What’s more, the jump in homicides may be a sign of the gangs’ weakness, not their strength, according to prosecutor Gajardo.
“Given our containment work, cells of Tren de Aragua were left without leadership, and this has caused disorder,” she said. “Murders between rival gangs mean they don’t control the territory. When everything is calm, it means they seized the territories and the state is letting things happen.”
Still, that may be little consolation to the communities wracked by the increase in organized crime.
Next target
The northern city of Antofagasta is becoming a battlefield between foreign gangs warring over territorial control.
Its easy access to the Pacific Ocean, the capital Santiago and proximity to the borders of Bolivia and Peru have long made it a hub for Colombian gangs who traffic drugs.
Now, after expanding in other northern cities such as Iquique and Arica, Tren de Aragua is preparing to fight for Antofagasta, according to consultant Zeballos. “A very violent future is foreseen in Antofagasta.”

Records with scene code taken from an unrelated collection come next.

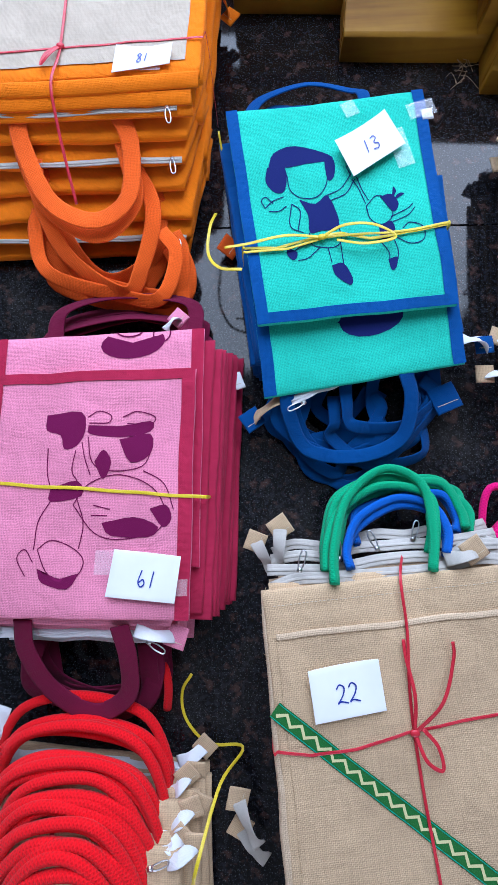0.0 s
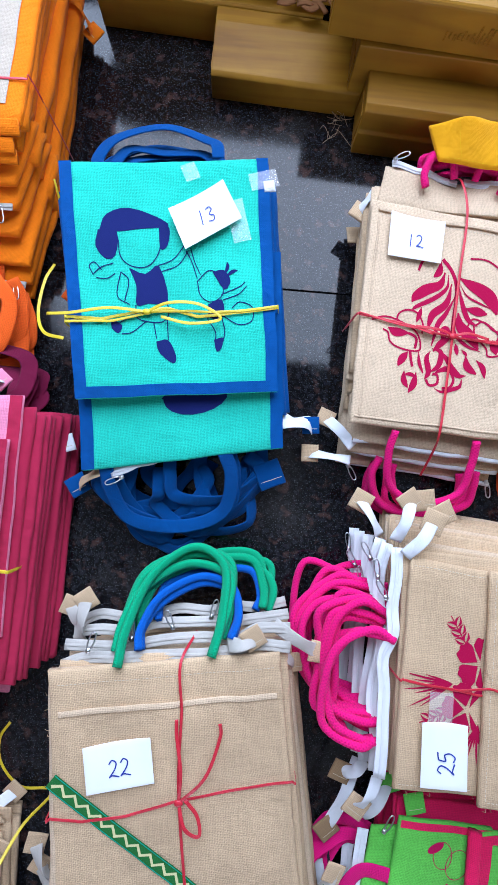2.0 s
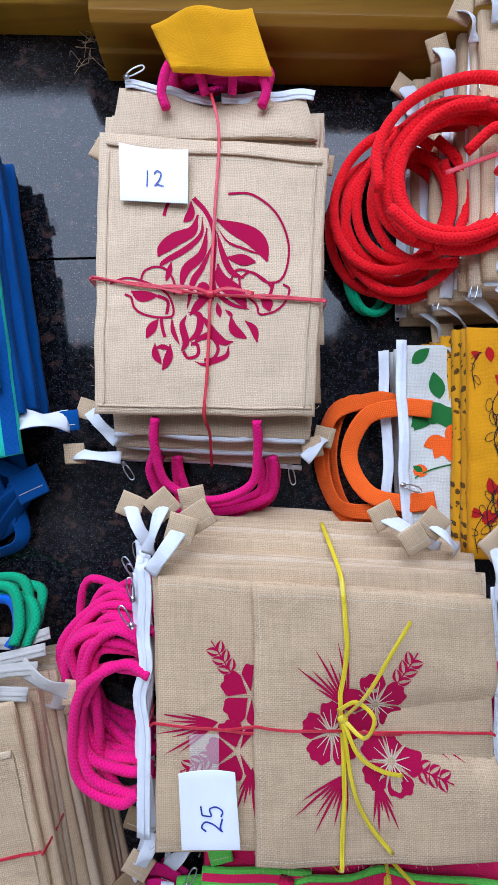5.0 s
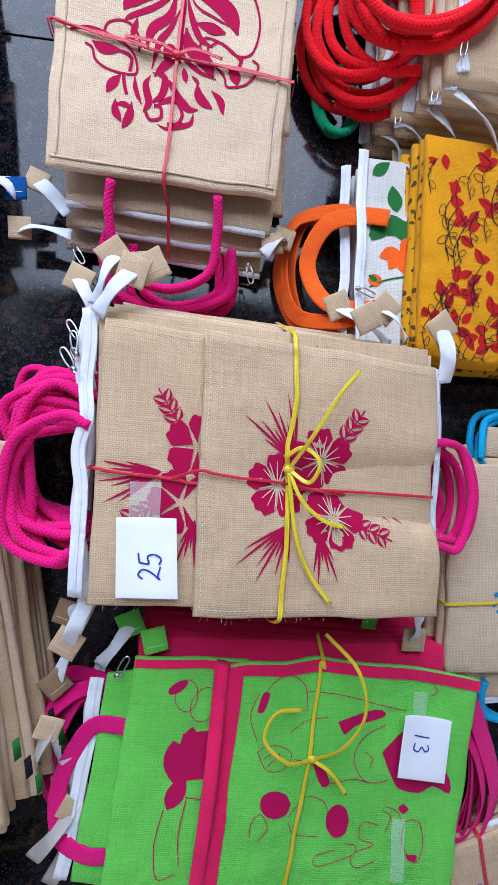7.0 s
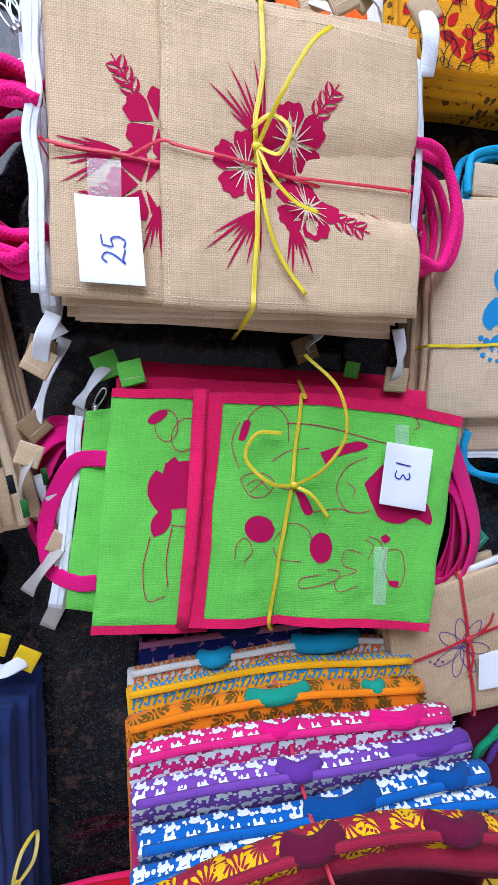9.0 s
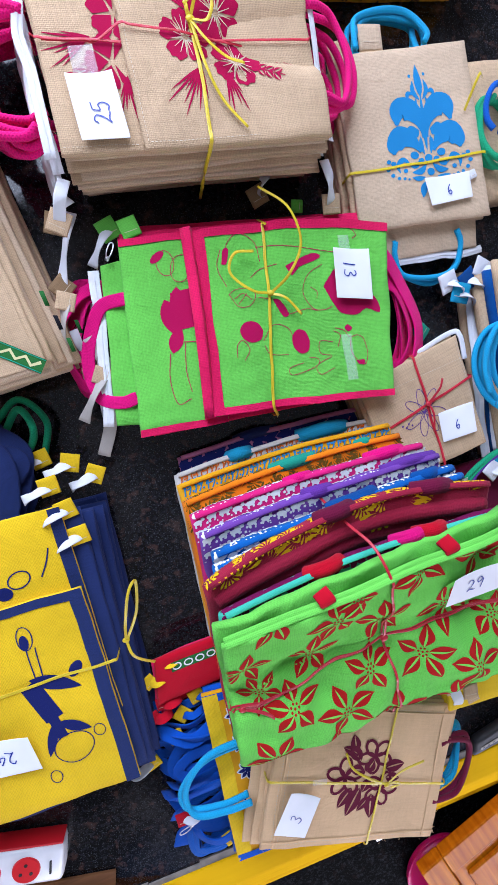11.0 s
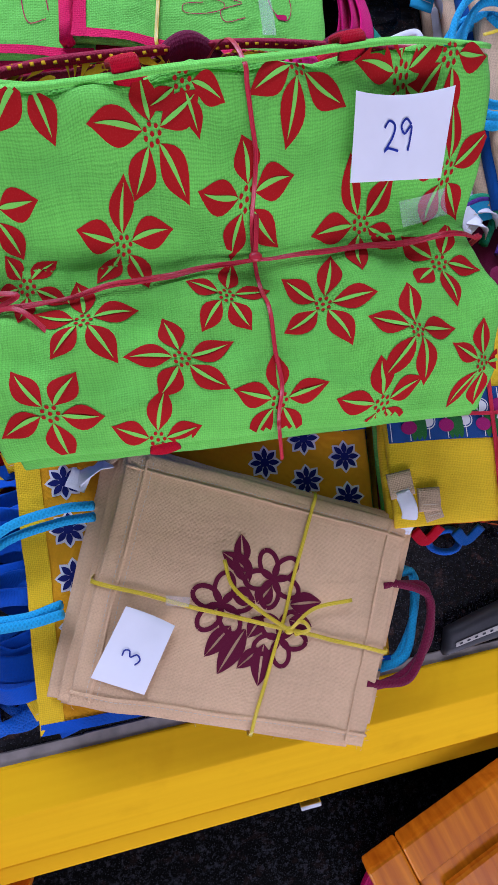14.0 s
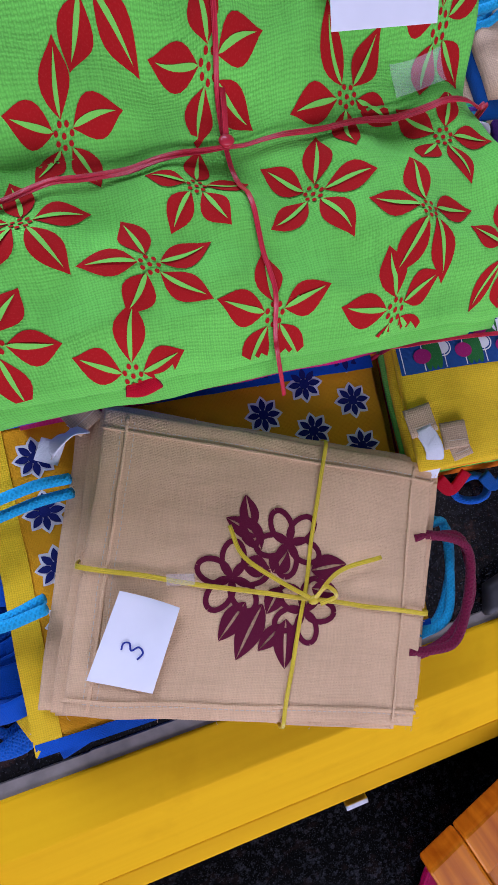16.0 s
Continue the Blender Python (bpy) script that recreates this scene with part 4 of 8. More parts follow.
twine(b, [s.at(0.49, 0.75, 0.003), s.at(0.495, 0.4, 0.003), s.at(0.50, 0.13, 0.004), Vector((-0.135, 0.752, 0.168)), Vector((-0.133, 0.715, 0.155)), Vector((-0.125, 0.66, 0.13)), Vector((-0.115, 0.61, 0.11))], "twine_red", 0.004)
knot(b, s.at(0.50, 0.15, 0.005), "twine_red", [[(-0.01, -0.02, 0.006), (-0.024, -0.032, 0.002), (-0.018, -0.016, 0.003), (-0.004, -0.004, 0.002)]])
card(b, [(-0.047, 0.804), (0.031, 0.805), (0.027, 0.776), (-0.053, 0.764)], (0.166, 0.166, 0.166, 0.166), "81", 0, 0.013)
printed("clear_tape", [oblong(0.30, 0.004, 0.345, 0.02)], s, "tape", top, "clear sticky tape", 0.003)
tab(b, 0.093, 1.03, 0.035, -40, "orange", 0.026, 0.1, (0.07, 1.05, 0.06), "orange", 0.02)
tab(b, 0.10, 0.60, 0.02, 60, "orange_strap", 0.03, 0.3)
twine(b, [(0.088, 0.735, 0.10), (0.095, 0.70, 0.08), (0.10, 0.675, 0.07)], "twine_yellow", 0.003)

# ---- teal bundle ----
b = thing("teal_bag_bundle", 0.27, 0.6, 0, "tied bundle of teal jute bags with blue bindings", "bag bundle")
s = Sheet((0.150, 0.424, 0.112), (0.425, 0.456, 0.104), (0.387, 0.787, 0.110), (0.100, 0.750, 0.116), 0.0022, 4)
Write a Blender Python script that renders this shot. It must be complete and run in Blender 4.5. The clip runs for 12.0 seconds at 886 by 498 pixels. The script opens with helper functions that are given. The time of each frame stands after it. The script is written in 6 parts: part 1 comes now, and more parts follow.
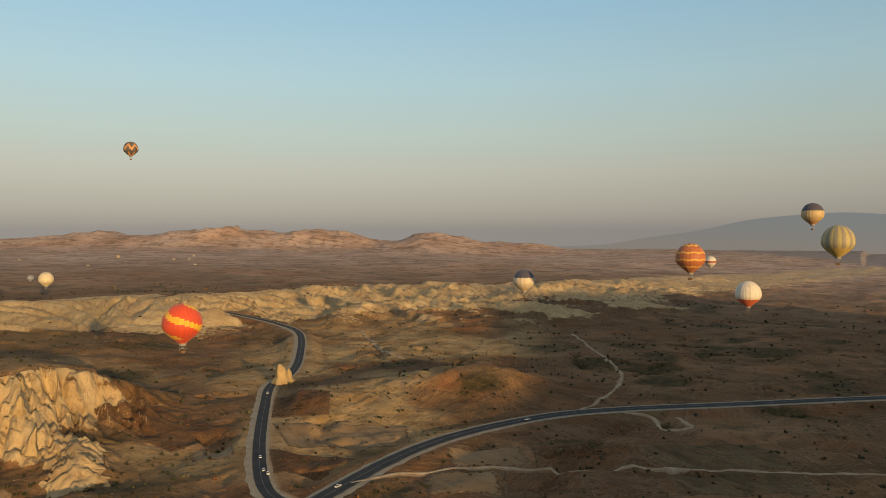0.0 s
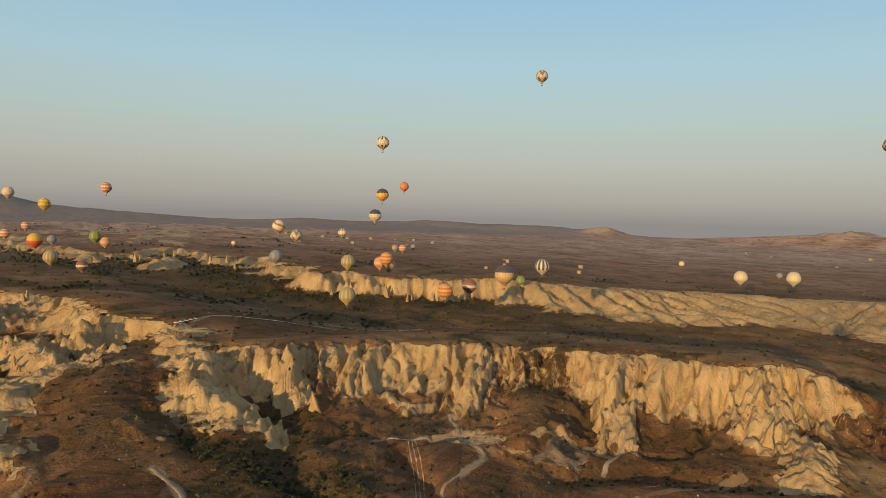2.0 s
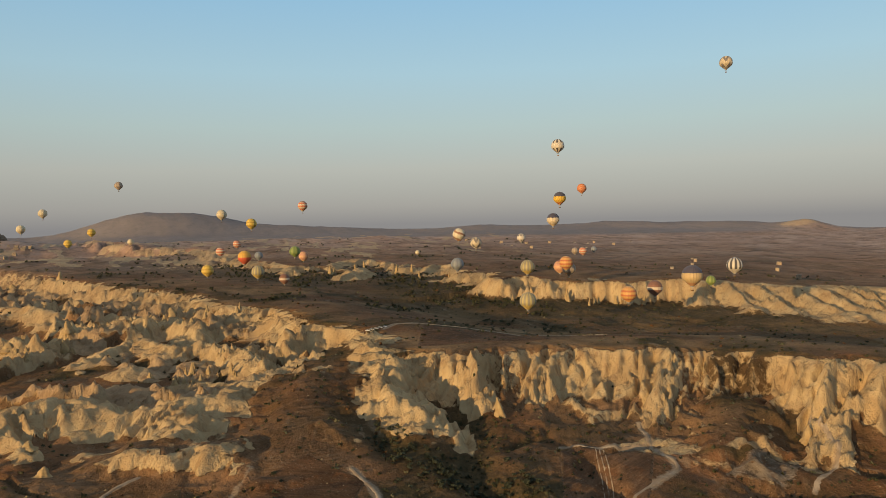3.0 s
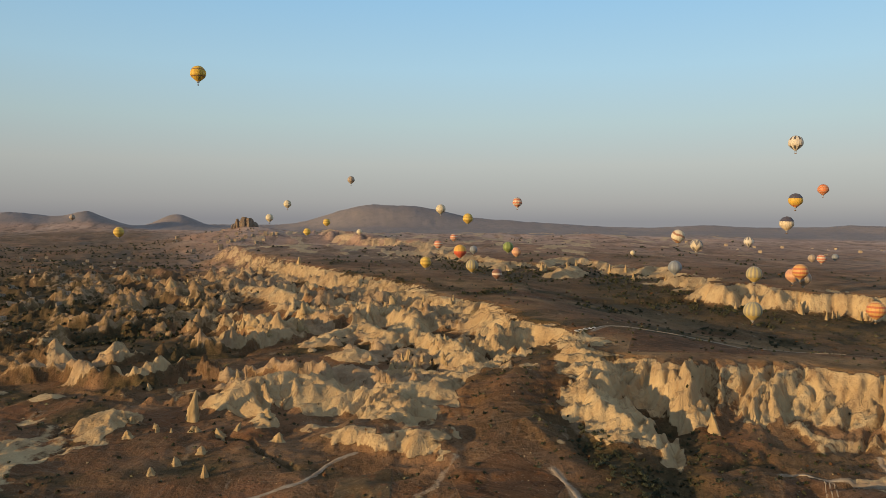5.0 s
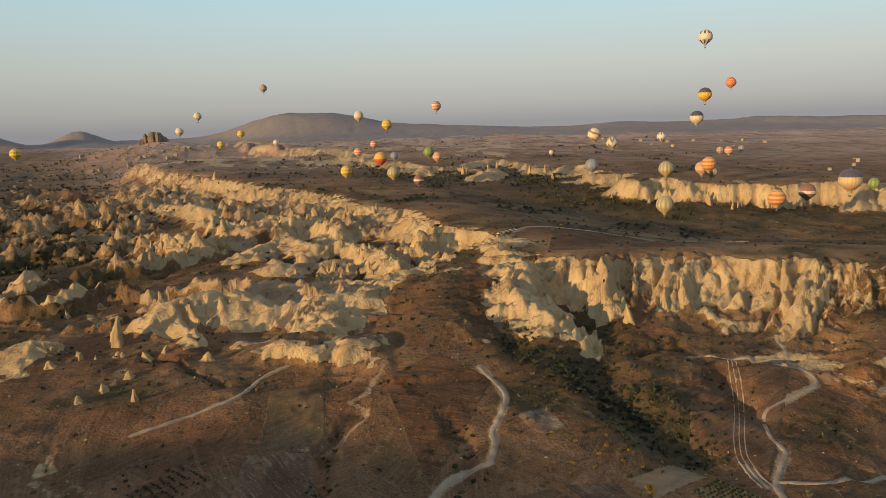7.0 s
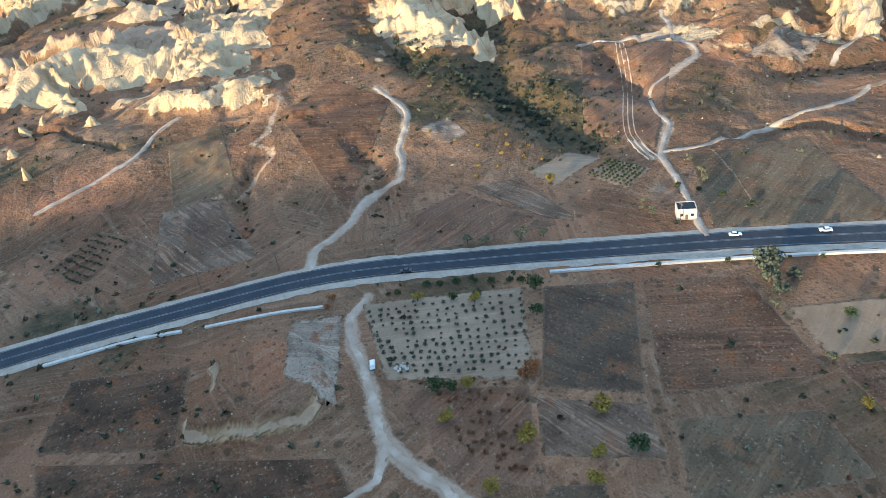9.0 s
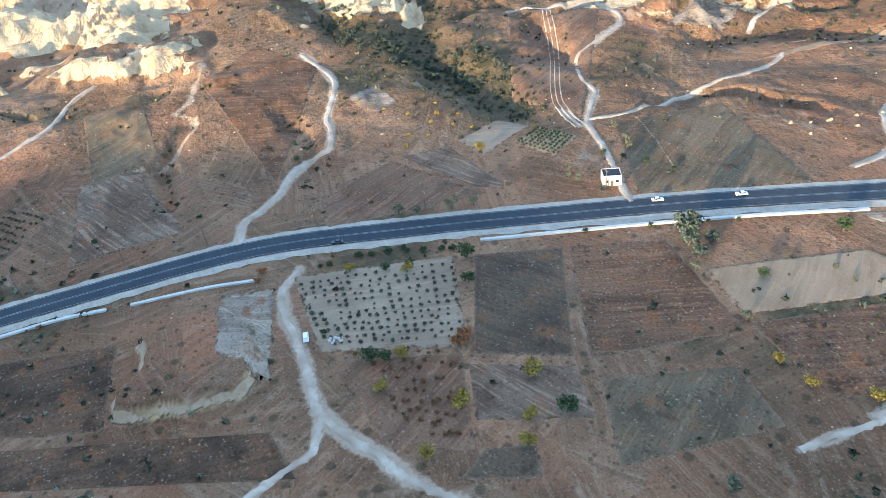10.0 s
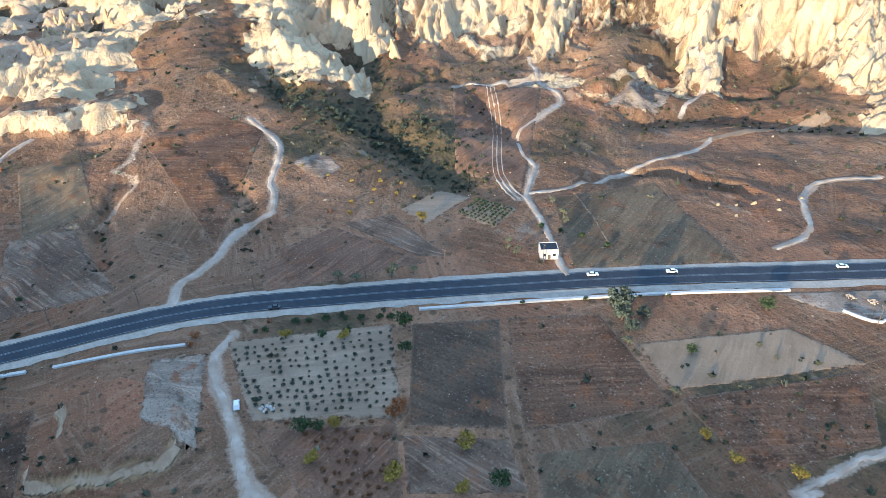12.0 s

Pedro Araya, a native of the city and a senator for the region, says the place is cursed by both its geographical position and mining wealth. Chile is the world’s largest producer of copper, and the region of Antofagasta is at the heart of the industry, with more than $17 billion in projects in the pipeline through 2032.
“This means a higher inflow of people into the region, from mining workers to criminals looking to seize new economic opportunities,” Araya said. “There is the potential for an absolute loss of control of the northern region.”
First priority
As Chile arrests more gang members, the race is on to stop the prison system from becoming a new command nucleus for organized crime. Preventing corruption is going to be a key part of that effort.
“Criminal organization and state corruption are two sides of the same coin,” said Fernando Guzman, a judge who has made regular visits to Santiago I. “It is impossible to build a powerful criminal enterprise, with significant profitability, without an alliance with some state agencies.”
There have been some isolated cases of corruption among the police force and prison guards.
President Boric reiterated that public security will be a main priority for next year when he unveiled the nation’s budget proposal on Sept. 29. He will spend an extra $30 million in 2025 just to fight organized crime inside prisons.
“Prisons haven’t just become a school of crime,” Guzman said. “They are also a place to finance and recruit members for organized crime.”
What that means for prisoners like Marcelo remains to be seen.
He was able to get medical assistance after his attack by telling the prison guards that he accidentally cut his arm with a can. Once away from his cell block, he was able to report what happened.
Ultimately, Marcelo was moved to a different cell for his own safety, and then to house arrest — but not before his girlfriend had wired over $100 to his attackers. He is awaiting trail for December, with the prosecutor requesting a 10-year sentence for drug trafficking, the harshest term possible.